# Start of GIVEN DATA
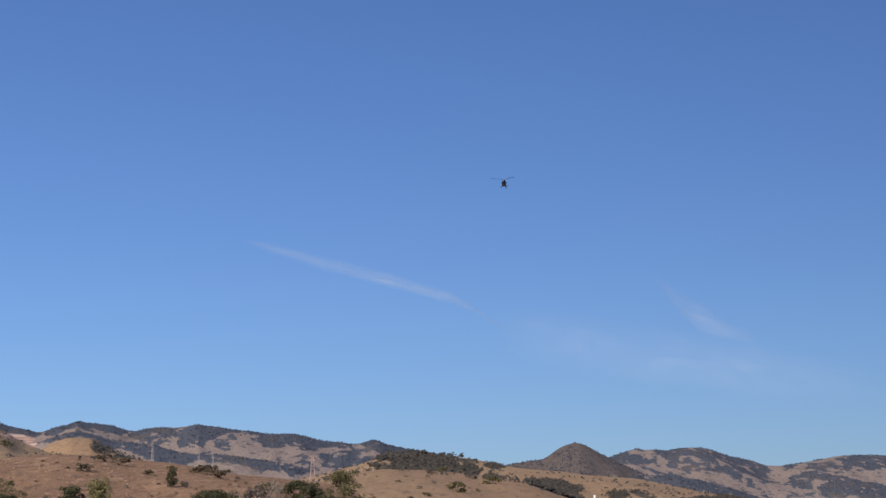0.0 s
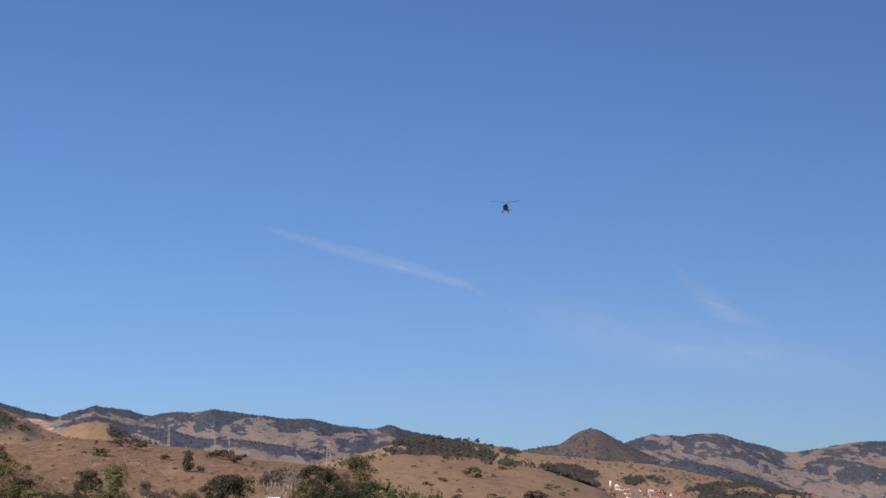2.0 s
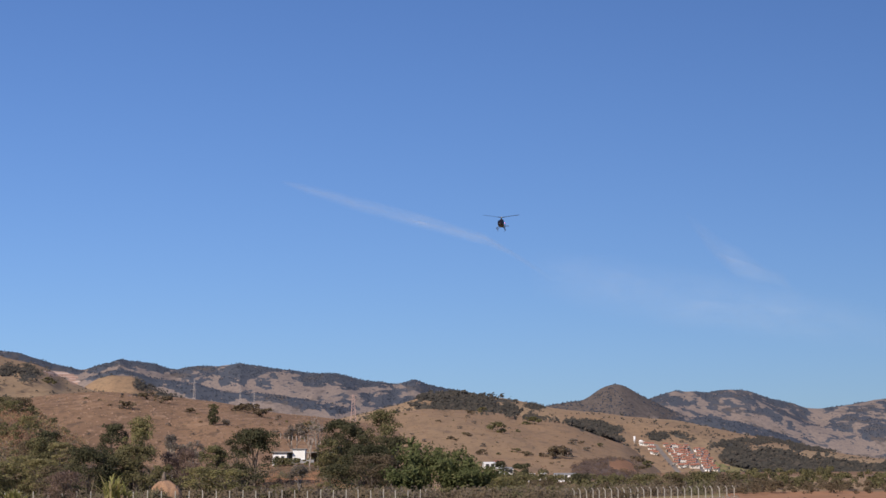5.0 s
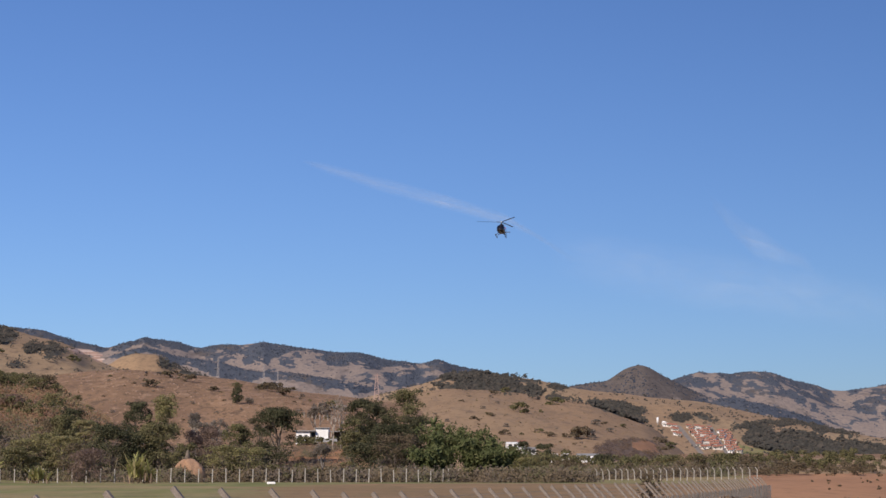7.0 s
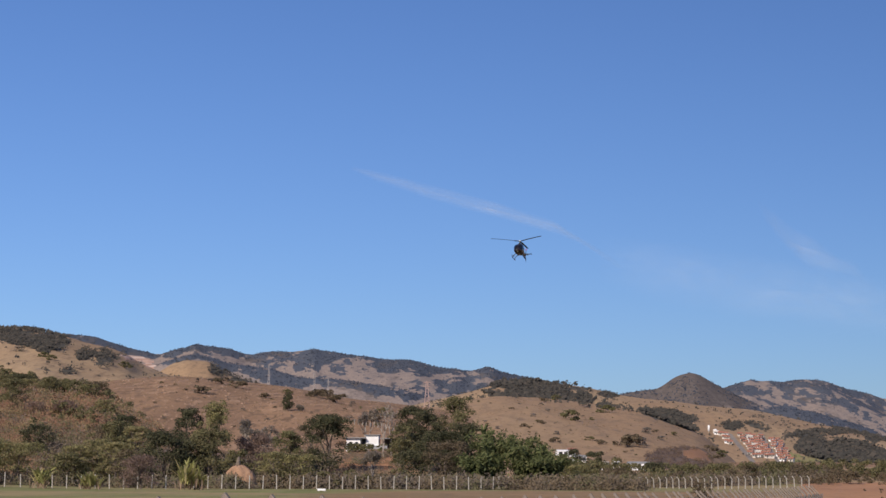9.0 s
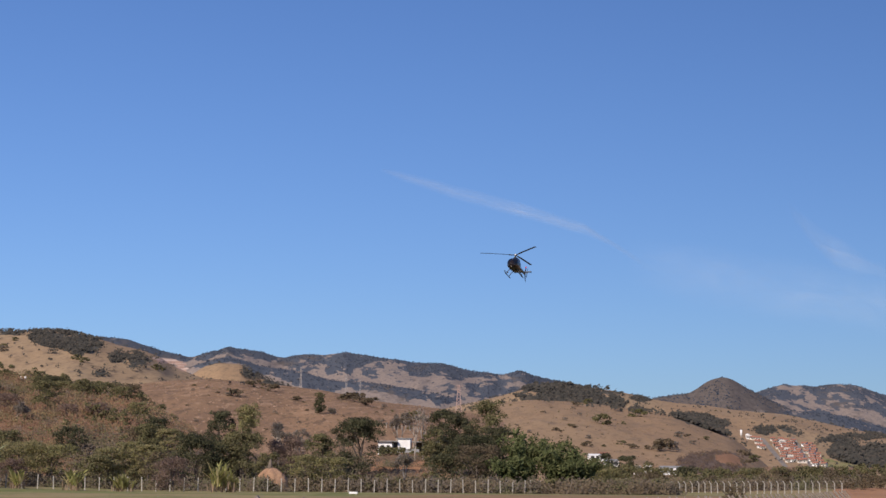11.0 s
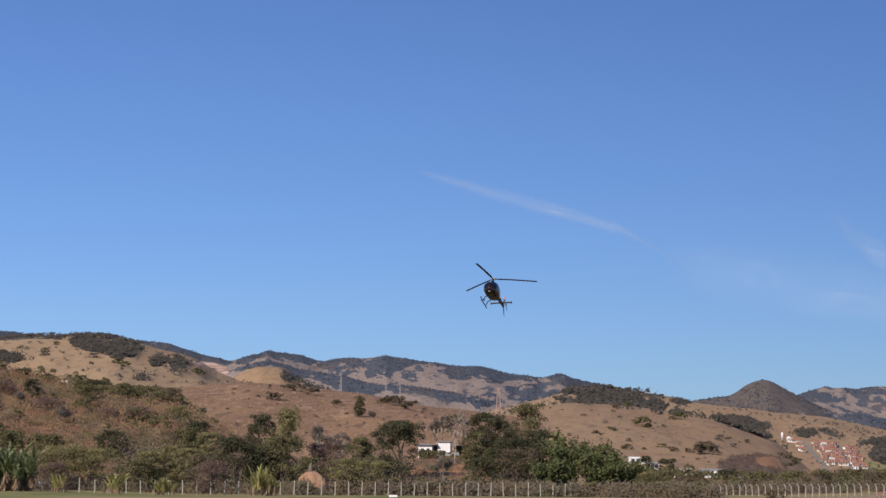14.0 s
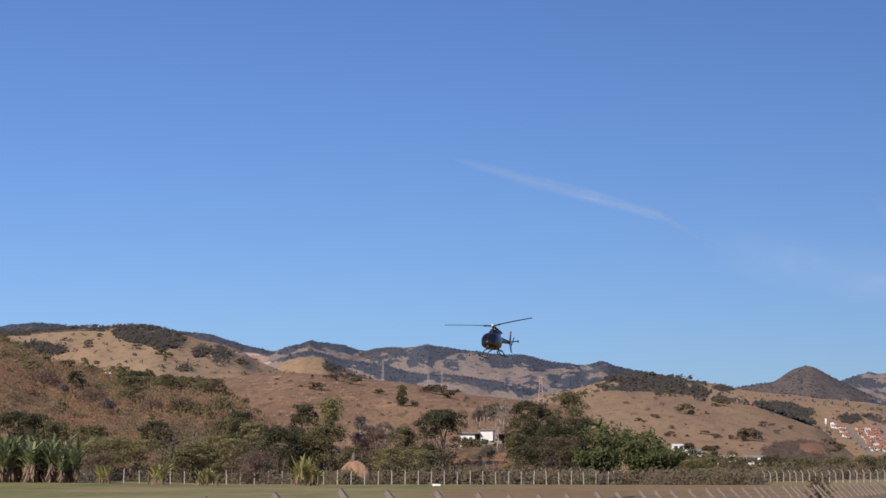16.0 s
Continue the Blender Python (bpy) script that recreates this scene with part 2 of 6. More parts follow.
# End of GIVEN DATA
# Start of GIVEN DATA
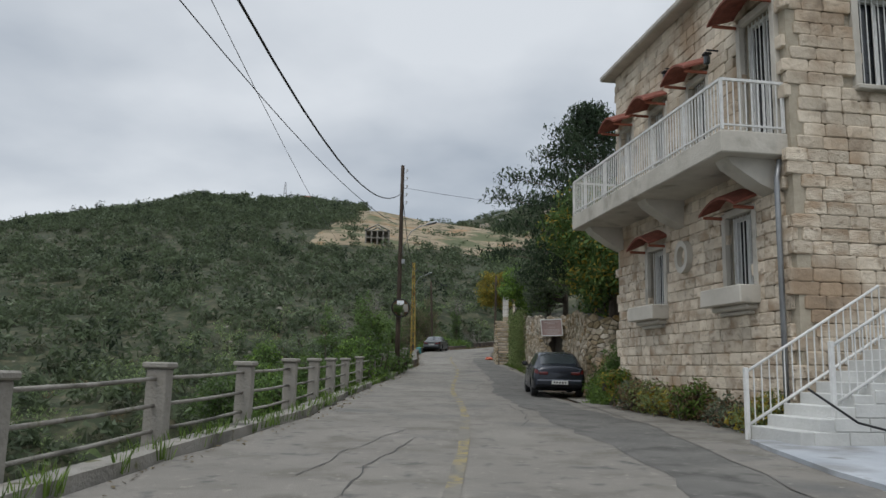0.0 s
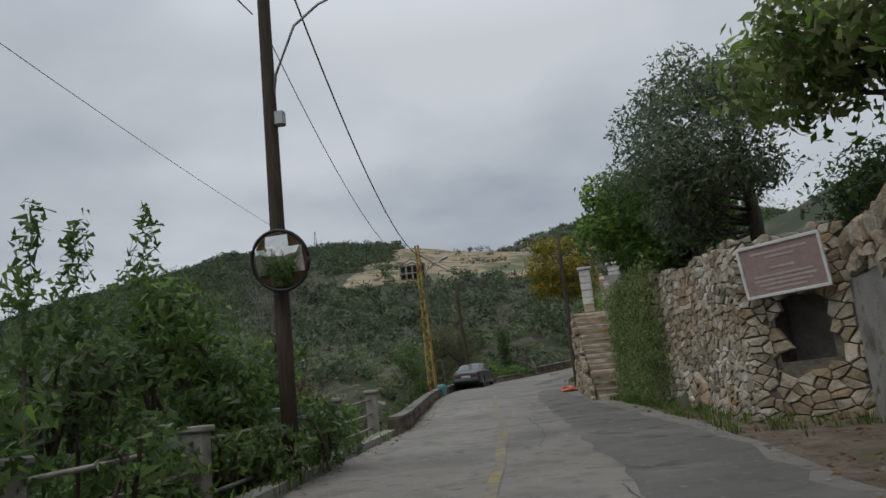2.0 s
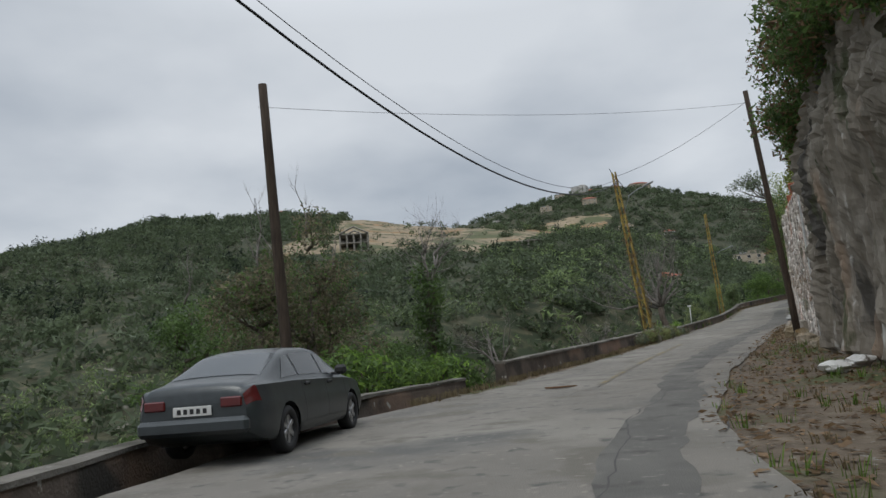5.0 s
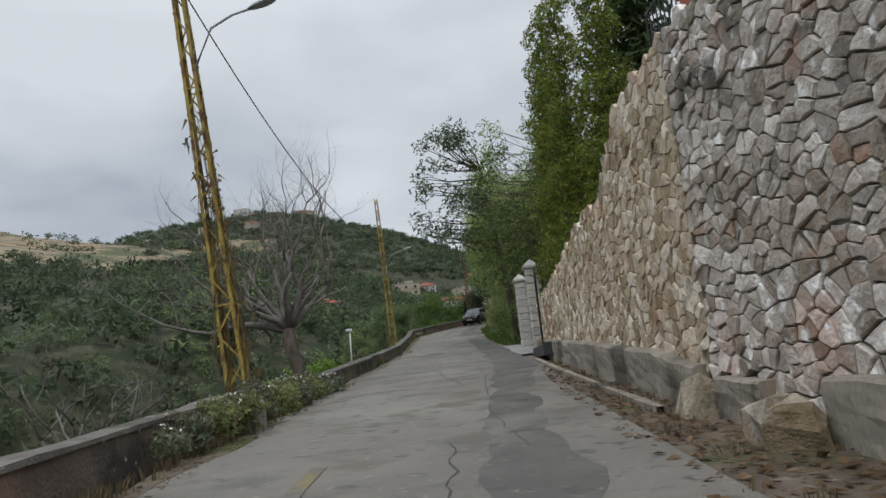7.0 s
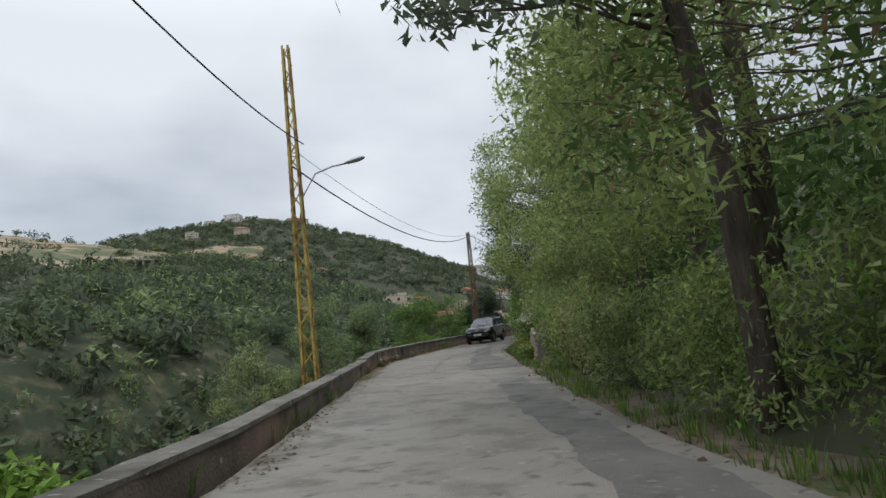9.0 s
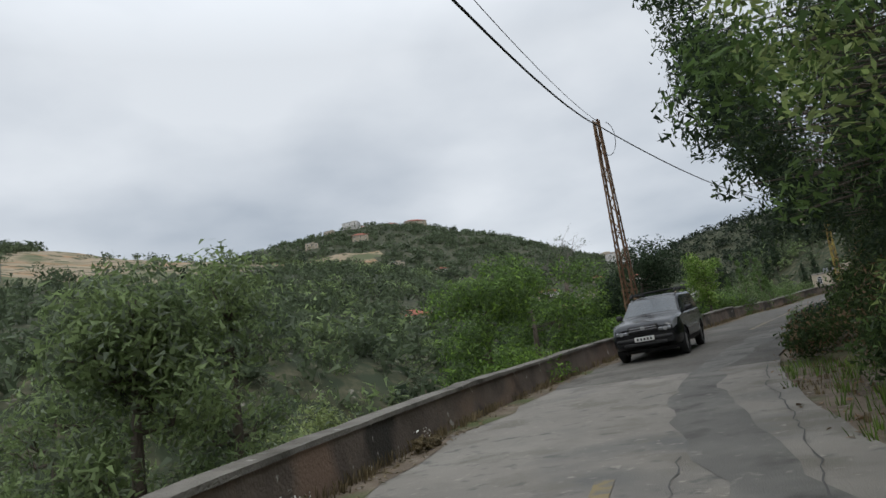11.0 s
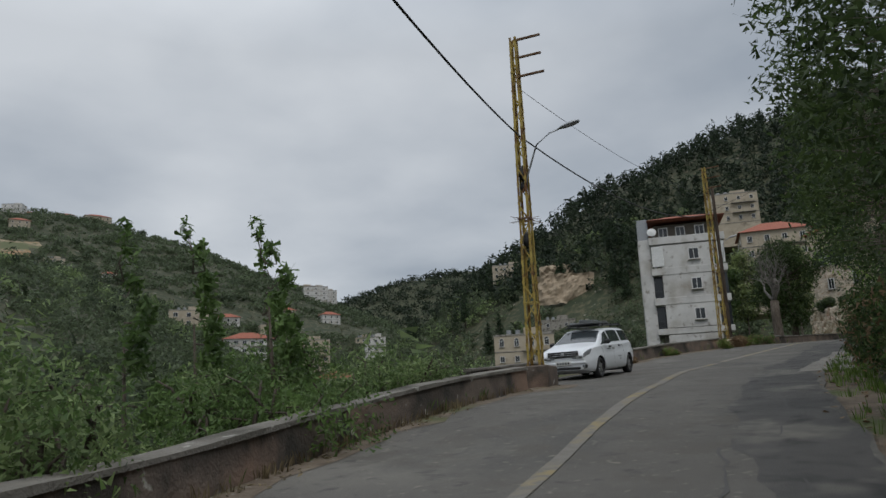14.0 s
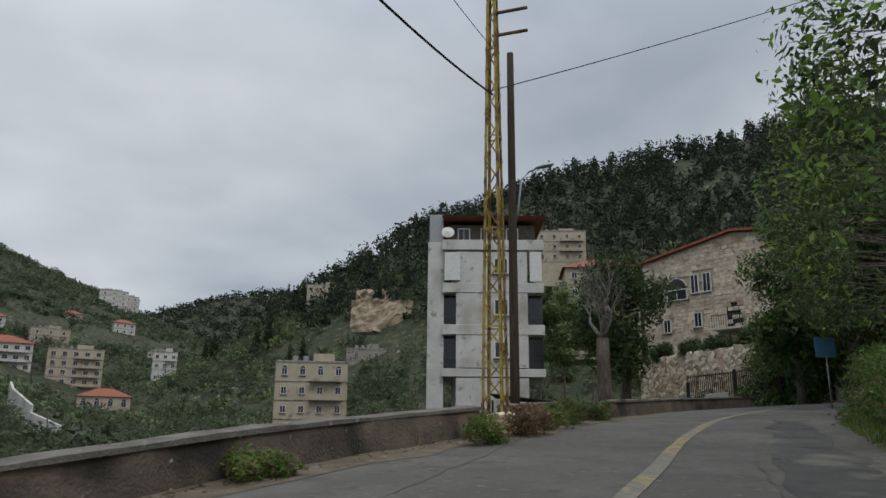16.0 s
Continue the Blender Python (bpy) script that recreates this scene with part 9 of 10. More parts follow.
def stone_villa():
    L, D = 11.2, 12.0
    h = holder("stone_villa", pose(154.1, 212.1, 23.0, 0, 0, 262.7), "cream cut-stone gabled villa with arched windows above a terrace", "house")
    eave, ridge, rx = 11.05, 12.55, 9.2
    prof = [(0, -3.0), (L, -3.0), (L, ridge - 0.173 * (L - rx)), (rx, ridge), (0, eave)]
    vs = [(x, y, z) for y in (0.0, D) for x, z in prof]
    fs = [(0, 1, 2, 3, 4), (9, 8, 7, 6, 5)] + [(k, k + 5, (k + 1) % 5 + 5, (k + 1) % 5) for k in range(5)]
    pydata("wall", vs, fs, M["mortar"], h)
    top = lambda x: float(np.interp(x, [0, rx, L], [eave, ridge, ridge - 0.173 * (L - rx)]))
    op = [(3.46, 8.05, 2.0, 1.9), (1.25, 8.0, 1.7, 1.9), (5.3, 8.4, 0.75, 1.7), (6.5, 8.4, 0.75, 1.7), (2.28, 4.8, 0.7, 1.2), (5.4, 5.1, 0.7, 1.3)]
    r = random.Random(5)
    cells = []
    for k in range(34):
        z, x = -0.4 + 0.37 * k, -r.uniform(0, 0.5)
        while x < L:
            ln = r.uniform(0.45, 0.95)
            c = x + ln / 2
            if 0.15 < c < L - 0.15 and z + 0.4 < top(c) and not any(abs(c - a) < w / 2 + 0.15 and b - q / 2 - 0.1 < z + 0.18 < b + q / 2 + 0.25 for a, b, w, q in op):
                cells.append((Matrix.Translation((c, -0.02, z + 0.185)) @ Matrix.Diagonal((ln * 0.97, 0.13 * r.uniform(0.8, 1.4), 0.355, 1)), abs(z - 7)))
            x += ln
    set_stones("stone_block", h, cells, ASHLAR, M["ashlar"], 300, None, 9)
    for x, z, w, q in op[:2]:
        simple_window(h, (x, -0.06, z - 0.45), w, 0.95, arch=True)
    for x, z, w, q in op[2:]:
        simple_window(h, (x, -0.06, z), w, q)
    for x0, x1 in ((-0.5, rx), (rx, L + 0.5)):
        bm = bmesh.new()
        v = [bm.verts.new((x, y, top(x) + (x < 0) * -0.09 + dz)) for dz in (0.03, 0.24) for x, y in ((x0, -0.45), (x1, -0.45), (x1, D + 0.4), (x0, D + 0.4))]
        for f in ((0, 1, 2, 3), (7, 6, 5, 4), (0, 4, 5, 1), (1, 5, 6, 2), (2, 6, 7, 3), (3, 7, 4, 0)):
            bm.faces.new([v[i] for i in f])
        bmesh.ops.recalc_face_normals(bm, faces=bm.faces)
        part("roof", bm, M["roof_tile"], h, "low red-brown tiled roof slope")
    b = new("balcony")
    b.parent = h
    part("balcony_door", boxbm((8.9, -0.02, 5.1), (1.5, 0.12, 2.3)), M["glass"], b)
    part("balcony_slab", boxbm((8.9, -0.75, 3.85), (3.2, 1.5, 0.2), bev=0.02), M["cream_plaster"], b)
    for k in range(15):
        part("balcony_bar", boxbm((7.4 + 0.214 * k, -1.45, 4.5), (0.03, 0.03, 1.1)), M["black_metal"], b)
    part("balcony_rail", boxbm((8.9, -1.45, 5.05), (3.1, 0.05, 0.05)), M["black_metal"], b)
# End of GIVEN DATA
# EXERCISE GOAL
Copy each line above that contains the word "parts".

# FULL RESPONSE
Continue the Blender Python (bpy) script that recreates this scene with part 2 of 6. More parts follow.
Continue the Blender Python (bpy) script that recreates this scene with part 9 of 10. More parts follow.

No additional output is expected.